The Original Local Short-Form Fiction category is open for any continental African to submit.  Africa has a rich literary tradition and is bright with creativity, with innovative creators ready to solve problems and make life better for all its countries. Original Local Short-Form Fiction shines a spotlight on African writers actively exploring the future.

This year’s theme, “Who Owns Space?” explores the future of humanity in space. For thousands of years, humans have looked up to the tapestry of stars, sun, moon, and lights in the sky—a compelling, if unreachable constant, connecting distant lands and cultures—an inheritance of all people. Space exploration, space-based technologies, and derivative capabilities, as well as its vision and magic, face a dilemma. Today, while more and more reachable, will the sky and space remain the inheritance for us all? Beyond the legal interpretation, today the very dream of space is being rewritten. Dr. Mae Jemison said, “Space isn’t just for rocket scientists and billionaires.” Yet, for many, the perception is that space is exclusive to only certain people and countries. Writers are invited to explore the possible paths ahead in space, to help identify how various actions, technology focuses, policies, individuals, and communities, and even the stories we tell over the next ten years may indelibly fix space exploration objectives, gatekeepers, and benefits for decades into the future.

Speculative fiction writer, Oghenechovwe Donald Ekpeki (Nebula award winner, multiple Hugo, Locus, World Fantasy award finalist), is serving as a judge with 100YSS for the 2023 Original Local Short-Form Fiction Award. Ekpeki said: “As the origin story of storytelling, from where humanity first emerged, Africa has a long chapter in the story of humanity’s journey, as we travel even further. To this end, I’m excited to partner with the 100YSS and Canopus award to share stellar African tales with the world and create portals & platforms for our teeming storytellers, a rocketship for our suppressed but expanding cultural cosmos that stretches from the great beyond where our ancestors lie, to beyond the stars our deities inhabit.”

100YSS is accepting submissions from African continental writers for Original Local Short-Form Fiction of 1k to 15k words, from now till November 30, 2022. You can see more guidelines here. And submit here.

Finalists will be selected from the submissions and will be announced in December. Canopus judges will then select one winner. Winners will be announced and honored during a special award ceremony at 100YSS’s public event, Nexus 2023.
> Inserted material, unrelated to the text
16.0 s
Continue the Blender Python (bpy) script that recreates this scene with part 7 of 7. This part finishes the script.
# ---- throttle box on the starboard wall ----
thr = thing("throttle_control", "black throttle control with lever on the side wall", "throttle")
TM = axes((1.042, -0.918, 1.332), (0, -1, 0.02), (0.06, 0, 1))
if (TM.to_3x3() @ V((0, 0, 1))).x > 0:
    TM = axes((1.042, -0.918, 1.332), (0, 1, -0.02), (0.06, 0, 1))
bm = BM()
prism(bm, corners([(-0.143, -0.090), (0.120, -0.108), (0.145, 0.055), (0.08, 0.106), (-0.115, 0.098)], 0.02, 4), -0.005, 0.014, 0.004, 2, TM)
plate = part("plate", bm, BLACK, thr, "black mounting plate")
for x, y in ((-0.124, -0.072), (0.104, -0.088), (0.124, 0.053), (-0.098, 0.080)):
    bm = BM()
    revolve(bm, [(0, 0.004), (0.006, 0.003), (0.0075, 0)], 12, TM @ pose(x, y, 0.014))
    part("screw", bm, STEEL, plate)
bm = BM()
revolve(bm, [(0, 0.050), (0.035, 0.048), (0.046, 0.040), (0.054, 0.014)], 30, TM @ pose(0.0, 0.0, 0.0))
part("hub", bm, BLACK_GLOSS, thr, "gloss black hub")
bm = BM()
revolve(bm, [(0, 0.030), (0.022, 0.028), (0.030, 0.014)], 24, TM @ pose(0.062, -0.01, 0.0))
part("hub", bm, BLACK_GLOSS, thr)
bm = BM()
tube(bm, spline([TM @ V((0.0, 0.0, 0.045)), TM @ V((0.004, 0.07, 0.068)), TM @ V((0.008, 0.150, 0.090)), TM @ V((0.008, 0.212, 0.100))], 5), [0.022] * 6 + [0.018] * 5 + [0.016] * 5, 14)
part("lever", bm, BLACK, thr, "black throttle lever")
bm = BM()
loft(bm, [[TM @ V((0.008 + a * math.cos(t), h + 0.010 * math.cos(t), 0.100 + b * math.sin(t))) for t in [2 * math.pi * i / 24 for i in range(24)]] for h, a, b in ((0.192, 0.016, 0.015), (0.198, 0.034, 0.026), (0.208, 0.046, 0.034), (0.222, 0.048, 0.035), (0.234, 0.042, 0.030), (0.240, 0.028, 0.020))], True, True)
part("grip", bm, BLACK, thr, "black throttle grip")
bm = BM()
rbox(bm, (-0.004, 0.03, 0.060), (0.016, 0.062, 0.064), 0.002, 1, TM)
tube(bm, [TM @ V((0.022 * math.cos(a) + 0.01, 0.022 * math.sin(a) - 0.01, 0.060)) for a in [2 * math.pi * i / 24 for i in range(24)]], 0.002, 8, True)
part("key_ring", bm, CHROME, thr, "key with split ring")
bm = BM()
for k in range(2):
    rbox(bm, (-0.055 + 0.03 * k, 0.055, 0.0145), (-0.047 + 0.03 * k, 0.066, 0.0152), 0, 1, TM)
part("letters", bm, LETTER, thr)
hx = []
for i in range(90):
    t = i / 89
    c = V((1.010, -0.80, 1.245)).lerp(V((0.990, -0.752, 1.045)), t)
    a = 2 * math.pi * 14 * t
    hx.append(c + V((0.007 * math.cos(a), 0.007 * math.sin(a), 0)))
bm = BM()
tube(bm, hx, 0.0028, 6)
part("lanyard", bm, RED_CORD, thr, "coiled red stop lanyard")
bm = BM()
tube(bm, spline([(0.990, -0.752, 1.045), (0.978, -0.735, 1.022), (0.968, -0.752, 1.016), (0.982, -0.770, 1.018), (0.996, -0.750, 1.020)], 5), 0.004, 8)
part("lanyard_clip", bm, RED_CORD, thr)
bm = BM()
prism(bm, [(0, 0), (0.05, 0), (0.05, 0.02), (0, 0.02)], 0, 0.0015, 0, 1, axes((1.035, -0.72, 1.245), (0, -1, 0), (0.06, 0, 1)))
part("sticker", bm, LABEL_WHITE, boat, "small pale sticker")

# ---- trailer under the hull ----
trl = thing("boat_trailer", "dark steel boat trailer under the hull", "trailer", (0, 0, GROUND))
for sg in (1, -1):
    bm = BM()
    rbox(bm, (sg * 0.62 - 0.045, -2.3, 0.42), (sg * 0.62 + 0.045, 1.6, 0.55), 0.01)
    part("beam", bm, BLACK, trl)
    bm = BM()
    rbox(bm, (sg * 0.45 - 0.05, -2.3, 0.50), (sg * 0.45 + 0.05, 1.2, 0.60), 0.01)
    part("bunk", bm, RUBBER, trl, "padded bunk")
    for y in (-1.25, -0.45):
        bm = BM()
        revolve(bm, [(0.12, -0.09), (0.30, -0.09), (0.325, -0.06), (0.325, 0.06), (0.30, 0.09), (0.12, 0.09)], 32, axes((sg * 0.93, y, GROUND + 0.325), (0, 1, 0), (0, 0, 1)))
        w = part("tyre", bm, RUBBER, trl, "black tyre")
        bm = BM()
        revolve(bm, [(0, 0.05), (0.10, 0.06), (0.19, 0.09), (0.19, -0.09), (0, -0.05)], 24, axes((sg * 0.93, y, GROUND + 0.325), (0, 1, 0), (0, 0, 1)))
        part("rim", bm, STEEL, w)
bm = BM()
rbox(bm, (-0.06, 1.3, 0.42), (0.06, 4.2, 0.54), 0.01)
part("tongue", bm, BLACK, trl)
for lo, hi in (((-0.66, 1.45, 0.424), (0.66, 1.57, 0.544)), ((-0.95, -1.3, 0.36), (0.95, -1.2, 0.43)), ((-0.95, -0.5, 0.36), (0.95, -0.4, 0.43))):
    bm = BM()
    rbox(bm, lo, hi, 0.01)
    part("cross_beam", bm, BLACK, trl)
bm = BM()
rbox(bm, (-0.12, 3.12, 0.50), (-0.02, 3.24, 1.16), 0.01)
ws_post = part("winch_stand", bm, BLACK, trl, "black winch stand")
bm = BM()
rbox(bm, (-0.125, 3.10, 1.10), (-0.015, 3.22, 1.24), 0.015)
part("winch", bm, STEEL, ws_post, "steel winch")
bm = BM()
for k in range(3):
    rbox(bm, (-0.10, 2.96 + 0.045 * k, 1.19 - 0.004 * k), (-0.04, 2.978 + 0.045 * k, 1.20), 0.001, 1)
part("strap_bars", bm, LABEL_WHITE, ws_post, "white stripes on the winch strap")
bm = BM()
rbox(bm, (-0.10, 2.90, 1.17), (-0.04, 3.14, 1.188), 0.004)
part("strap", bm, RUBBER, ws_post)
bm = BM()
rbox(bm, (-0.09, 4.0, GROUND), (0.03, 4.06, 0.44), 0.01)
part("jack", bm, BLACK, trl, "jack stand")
The Canopus Awards will be presented during the 100 Year Starship Nexus 2023 event held in Nairobi, Kenya January 31 through February 4, 2023. The Nexus 2023 theme is “When Space, Purpose, and Culture Collide.” The Nexus is designed to be: “THE space gathering to experience, connect, contribute to, envision, inspire & be inspired, create, share, explore, learn and foster an extraordinary future while building a better world, here and now . . . Nexus brings together the range of human experience, skills, knowledge, creativity, passion, commitment, resources, cultures, technologies, policy, investment, education, art, perspectives, and motivation needed to achieve such an extraordinary future.” Nexus 2023 will be a virtual and live event allowing participants from across the globe to participate.

The Canopus Award’s namesake is the second brightest star in the night sky.  It has occupied a central role in the human journey over millennia from an auspicious herald of planting seasons to a major navigation star for civilizations from the Bedouins of Sinai to the Voyager probe. 
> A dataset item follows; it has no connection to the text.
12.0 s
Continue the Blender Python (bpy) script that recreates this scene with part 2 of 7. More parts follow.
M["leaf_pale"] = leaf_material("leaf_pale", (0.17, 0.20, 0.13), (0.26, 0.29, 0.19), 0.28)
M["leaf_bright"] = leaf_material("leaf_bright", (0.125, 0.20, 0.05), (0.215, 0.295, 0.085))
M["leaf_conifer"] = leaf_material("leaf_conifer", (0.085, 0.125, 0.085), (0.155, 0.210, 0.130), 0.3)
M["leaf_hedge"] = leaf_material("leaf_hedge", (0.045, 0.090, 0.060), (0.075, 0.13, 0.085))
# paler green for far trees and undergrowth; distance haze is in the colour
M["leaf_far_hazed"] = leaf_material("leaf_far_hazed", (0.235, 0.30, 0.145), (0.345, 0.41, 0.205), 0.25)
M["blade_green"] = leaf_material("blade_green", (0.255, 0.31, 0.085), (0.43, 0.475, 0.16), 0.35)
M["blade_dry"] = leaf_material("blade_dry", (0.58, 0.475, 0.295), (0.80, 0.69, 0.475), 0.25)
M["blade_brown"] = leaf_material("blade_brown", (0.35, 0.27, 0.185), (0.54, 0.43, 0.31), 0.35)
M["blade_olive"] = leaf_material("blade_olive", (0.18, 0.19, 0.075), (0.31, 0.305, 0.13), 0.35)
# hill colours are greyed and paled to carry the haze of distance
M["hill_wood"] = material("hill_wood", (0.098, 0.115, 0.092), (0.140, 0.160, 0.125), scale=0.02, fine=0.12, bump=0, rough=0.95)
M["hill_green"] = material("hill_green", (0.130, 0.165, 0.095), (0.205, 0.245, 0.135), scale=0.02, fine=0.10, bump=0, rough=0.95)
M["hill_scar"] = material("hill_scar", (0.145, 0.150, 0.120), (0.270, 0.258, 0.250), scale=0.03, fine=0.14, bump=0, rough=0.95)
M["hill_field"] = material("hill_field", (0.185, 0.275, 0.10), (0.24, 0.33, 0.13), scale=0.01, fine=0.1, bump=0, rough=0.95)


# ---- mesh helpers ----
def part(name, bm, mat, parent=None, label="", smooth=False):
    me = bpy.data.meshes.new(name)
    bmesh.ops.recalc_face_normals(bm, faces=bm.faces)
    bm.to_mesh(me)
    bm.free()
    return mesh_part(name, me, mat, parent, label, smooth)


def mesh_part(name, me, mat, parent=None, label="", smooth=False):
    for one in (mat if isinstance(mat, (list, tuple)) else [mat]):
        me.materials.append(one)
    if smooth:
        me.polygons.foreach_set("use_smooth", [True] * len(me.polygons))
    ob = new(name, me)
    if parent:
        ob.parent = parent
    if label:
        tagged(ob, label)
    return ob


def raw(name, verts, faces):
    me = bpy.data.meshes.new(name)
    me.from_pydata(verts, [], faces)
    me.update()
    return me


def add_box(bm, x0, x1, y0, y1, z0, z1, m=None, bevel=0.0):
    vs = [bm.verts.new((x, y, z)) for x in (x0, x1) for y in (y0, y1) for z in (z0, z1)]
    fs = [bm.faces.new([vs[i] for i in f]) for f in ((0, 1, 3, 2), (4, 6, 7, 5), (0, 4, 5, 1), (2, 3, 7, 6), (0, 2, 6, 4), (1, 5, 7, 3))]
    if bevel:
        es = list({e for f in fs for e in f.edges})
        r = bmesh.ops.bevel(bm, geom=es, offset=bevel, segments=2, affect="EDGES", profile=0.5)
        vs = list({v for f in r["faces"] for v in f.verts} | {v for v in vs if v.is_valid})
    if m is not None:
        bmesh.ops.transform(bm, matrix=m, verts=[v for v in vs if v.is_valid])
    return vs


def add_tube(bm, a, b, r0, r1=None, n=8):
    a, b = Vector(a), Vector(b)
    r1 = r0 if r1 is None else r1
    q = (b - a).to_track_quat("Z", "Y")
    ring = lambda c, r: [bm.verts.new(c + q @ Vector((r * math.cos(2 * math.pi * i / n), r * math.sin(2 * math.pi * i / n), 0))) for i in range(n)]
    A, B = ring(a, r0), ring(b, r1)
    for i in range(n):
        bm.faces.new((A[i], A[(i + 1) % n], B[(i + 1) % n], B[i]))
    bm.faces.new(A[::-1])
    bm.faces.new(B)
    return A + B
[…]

A key initiative of 100YSS, an independent, long-term global initiative working to ensure that the capabilities for human interstellar travel, beyond our solar system to another star, exist within the next 100 years, the Canopus Award invites writers and journalists to join the adventure.  Led by former astronaut, engineer, physician, and entrepreneur, Dr. Mae Jemison, 100YSS is building a global community that is capable of mounting this audacious journey.

“Storytelling is essential to communicating and concretizing a vision.  A story well told—fictional or non-fictional—pushes us to consider how, where, who, and why we advance, stagnate or regress,” said Dr. Jemison.

Prizes include a spectacular crystal award, publication, and sponsorship to 100YSS special events and programs.

100YSS is currently accepting submissions for Original Local Short-Form Fiction until November 30, 2023. Finalists will be selected from the submissions and will be announced in December. Canopus judges will then select one winner. Winners will be announced and honored during a special award ceremony at 100YSS’s public event, Nexus 2023.